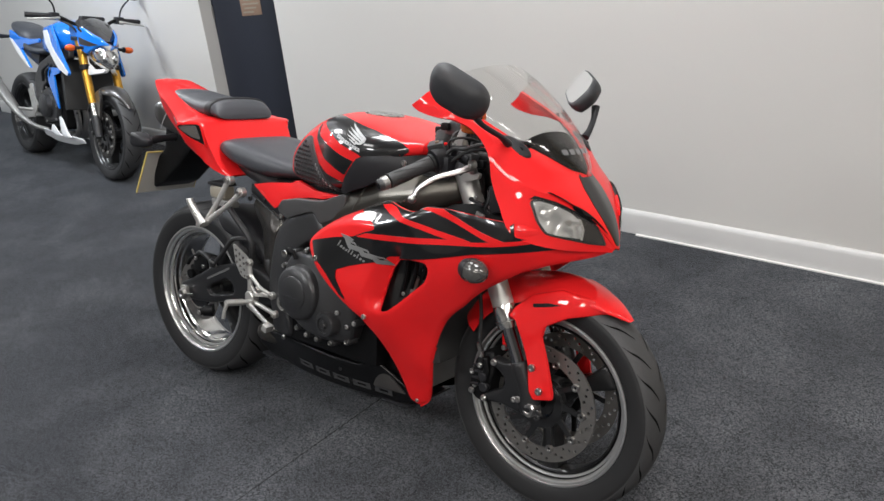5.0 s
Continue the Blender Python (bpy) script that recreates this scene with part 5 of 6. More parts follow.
# mirrors, folded flat
for side in (-1, 1):
    u = Vector((0.86, 0.48, -0.12) if side < 0 else (0.90, -0.30, -0.137)).normalized()
    a = Vector((-0.20, side * 0.55, 0.80))
    a = (a - u * a.dot(u)).normalized()
    n = u.cross(a)
    if side > 0:
        n, u = Vector((0.455, 0.579, -0.675)).normalized(), Vector((0.936, -0.339, 0.097)).normalized()
        u = (u - n * u.dot(n)).normalized()
        a = u.cross(n)
    if n.y * side < 0:
        n = -n
    base = Vector((1.280, -0.302, 1.084)) if side < 0 else Vector((1.250, 0.300, 1.093))
    if side < 0:
        out = rounded([(-0.066, 0.060), (-0.038, 0.066), (0.060, 0.020), (0.078, -0.010), (0.074, -0.046), (0.052, -0.068), (0.014, -0.068), (-0.060, -0.034), (-0.078, -0.006), (-0.078, 0.030)], 0.016, 3) * 0.90
    else:
        out = rounded([(-0.050, 0.080), (-0.020, 0.068), (0.070, 0.008), (0.086, -0.042), (0.056, -0.092), (0.020, -0.080), (-0.060, -0.016), (-0.068, 0.020)], 0.020, 4)
    rings = [(0.94, -0.004), (0.99, 0.001), (1.0, 0.010), (0.965, 0.024), (0.86, 0.036), (0.6, 0.046), (0.2, 0.050)]
    verts = [base + u * (p[0] * s) + a * (p[1] * s) + n * h for s, h in rings for p in out]
    k = len(out)
    faces = [(i * k + j, i * k + (j + 1) % k, (i + 1) * k + (j + 1) % k, (i + 1) * k + j) for i in range(len(rings) - 1) for j in range(k)] + [list(range(k)), list(range((len(rings) - 1) * k, len(rings) * k))]
    mir = part("mirror", mesh_of(verts, faces), MATTE, bike, "folded black plastic mirror", sharp=50)
    g = [base + u * (p[0] * 0.88) + a * (p[1] * 0.88) - n * 0.0055 for p in out]
    part("mirror_glass", mesh_of(g + [v + n * 0.002 for v in g], [list(range(k)), list(range(k, 2 * k))] + [(i, (i + 1) % k, k + (i + 1) % k, k + i) for i in range(k)]), MIRROR, mir, "silvered mirror glass")
    part("mirror_stalk", tube([(1.306, side * 0.292, 1.034) if side < 0 else (1.312, 0.285, 1.040), (1.318, side * 0.266, 1.006) if side < 0 else (1.324, 0.256, 1.010), (1.335, side * 0.215, 0.980), (1.338, side * 0.186, 0.962)], [0.0115, 0.0080, 0.0085, 0.012], 12, 4, 0.8), PLASTIC, mir)
    part("mirror_foot", moved(ball((0, 0, 0), 0.044, 0.023, 0.011), Matrix.Translation((1.342, side * 0.160, 0.954)) @ pose(0, 0, 0, side * -32, 30, -side * 22)), PLASTIC, mir, "black rubber mirror foot")
    bolt(mir, 1.358, 0.160, 0.950, 0.006, SHADE, side=side)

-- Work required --
Without the pictures, retype the whole of the material above exactly.

-- Written solution --
5.0 s
Continue the Blender Python (bpy) script that recreates this scene with part 5 of 6. More parts follow.
# mirrors, folded flat
for side in (-1, 1):
    u = Vector((0.86, 0.48, -0.12) if side < 0 else (0.90, -0.30, -0.137)).normalized()
    a = Vector((-0.20, side * 0.55, 0.80))
    a = (a - u * a.dot(u)).normalized()
    n = u.cross(a)
    if side > 0:
        n, u = Vector((0.455, 0.579, -0.675)).normalized(), Vector((0.936, -0.339, 0.097)).normalized()
        u = (u - n * u.dot(n)).normalized()
        a = u.cross(n)
    if n.y * side < 0:
        n = -n
    base = Vector((1.280, -0.302, 1.084)) if side < 0 else Vector((1.250, 0.300, 1.093))
    if side < 0:
        out = rounded([(-0.066, 0.060), (-0.038, 0.066), (0.060, 0.020), (0.078, -0.010), (0.074, -0.046), (0.052, -0.068), (0.014, -0.068), (-0.060, -0.034), (-0.078, -0.006), (-0.078, 0.030)], 0.016, 3) * 0.90
    else:
        out = rounded([(-0.050, 0.080), (-0.020, 0.068), (0.070, 0.008), (0.086, -0.042), (0.056, -0.092), (0.020, -0.080), (-0.060, -0.016), (-0.068, 0.020)], 0.020, 4)
    rings = [(0.94, -0.004), (0.99, 0.001), (1.0, 0.010), (0.965, 0.024), (0.86, 0.036), (0.6, 0.046), (0.2, 0.050)]
    verts = [base + u * (p[0] * s) + a * (p[1] * s) + n * h for s, h in rings for p in out]
    k = len(out)
    faces = [(i * k + j, i * k + (j + 1) % k, (i + 1) * k + (j + 1) % k, (i + 1) * k + j) for i in range(len(rings) - 1) for j in range(k)] + [list(range(k)), list(range((len(rings) - 1) * k, len(rings) * k))]
    mir = part("mirror", mesh_of(verts, faces), MATTE, bike, "folded black plastic mirror", sharp=50)
    g = [base + u * (p[0] * 0.88) + a * (p[1] * 0.88) - n * 0.0055 for p in out]
    part("mirror_glass", mesh_of(g + [v + n * 0.002 for v in g], [list(range(k)), list(range(k, 2 * k))] + [(i, (i + 1) % k, k + (i + 1) % k, k + i) for i in range(k)]), MIRROR, mir, "silvered mirror glass")
    part("mirror_stalk", tube([(1.306, side * 0.292, 1.034) if side < 0 else (1.312, 0.285, 1.040), (1.318, side * 0.266, 1.006) if side < 0 else (1.324, 0.256, 1.010), (1.335, side * 0.215, 0.980), (1.338, side * 0.186, 0.962)], [0.0115, 0.0080, 0.0085, 0.012], 12, 4, 0.8), PLASTIC, mir)
    part("mirror_foot", moved(ball((0, 0, 0), 0.044, 0.023, 0.011), Matrix.Translation((1.342, side * 0.160, 0.954)) @ pose(0, 0, 0, side * -32, 30, -side * 22)), PLASTIC, mir, "black rubber mirror foot")
    bolt(mir, 1.358, 0.160, 0.950, 0.006, SHADE, side=side)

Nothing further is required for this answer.